Да и что говорить об искусстве, если Спаситель, то есть Сама Жизнь и Реальность, говорит слушающим: не думайте, будто пострадавшие под развалинами башни были грешнее всех, вот вас, например. Если не раскаетесь — так же погибнете. Кто поспорит с этим? А мы и не спорим, мы соглашаемся. Правда, и не каемся особо.
Но все-таки есть тут что-то неуловимое, не выясненное до конца. Думаю, это упорное, это легкомысленное благодушие человека имеет все-таки некую скрытую от нас сторону.
Нет, не то чтобы скрытую, а просто на протяжении существования человечества извратившуюся и выродившуюся до полной неузнаваемости. Сейчас скажу, что я имею в виду.

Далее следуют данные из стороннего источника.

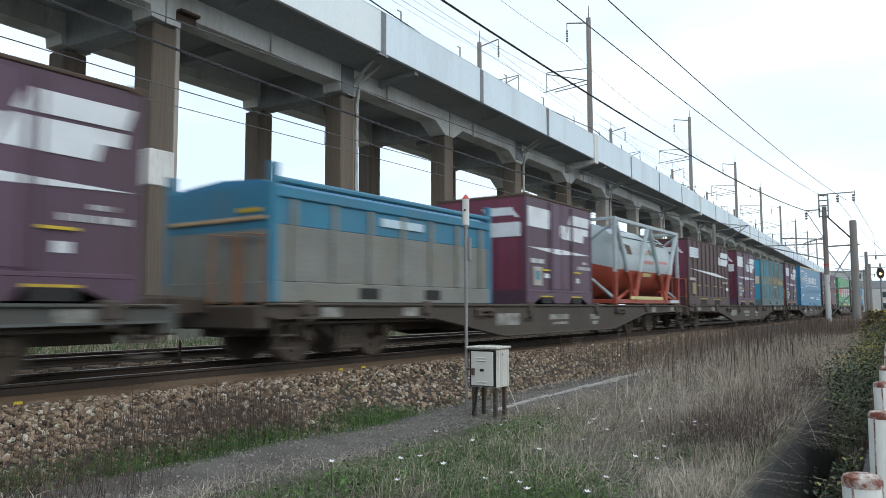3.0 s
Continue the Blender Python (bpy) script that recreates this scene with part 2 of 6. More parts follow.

Вот природа: как наглядно исковеркан и изуродован ее лик! На памяти одного только поколения сколько произошло, — вырубка лесов, отравление водоемов. Каждый при желании может привести какой-то пример в этом духе. Выживают и плодятся паразиты, исчезают ценные виды.
Но даже замусоренный газон, а тем более одинокое дерево во дворе способны нам напомнить о безгрешности природы, о ее славном предназначении: послужить человеку. Природа — наша вековечная утешительница, в том числе и в самых трудных обстоятельствах жизни. И, если рассуждать парадоксально: не являются ли всенародные выезды «на шашлыки» с их неизбежными безобразными последствиями каким-то извращенным напоминанием о необходимости единения с природой? О потребности в ее утешениях?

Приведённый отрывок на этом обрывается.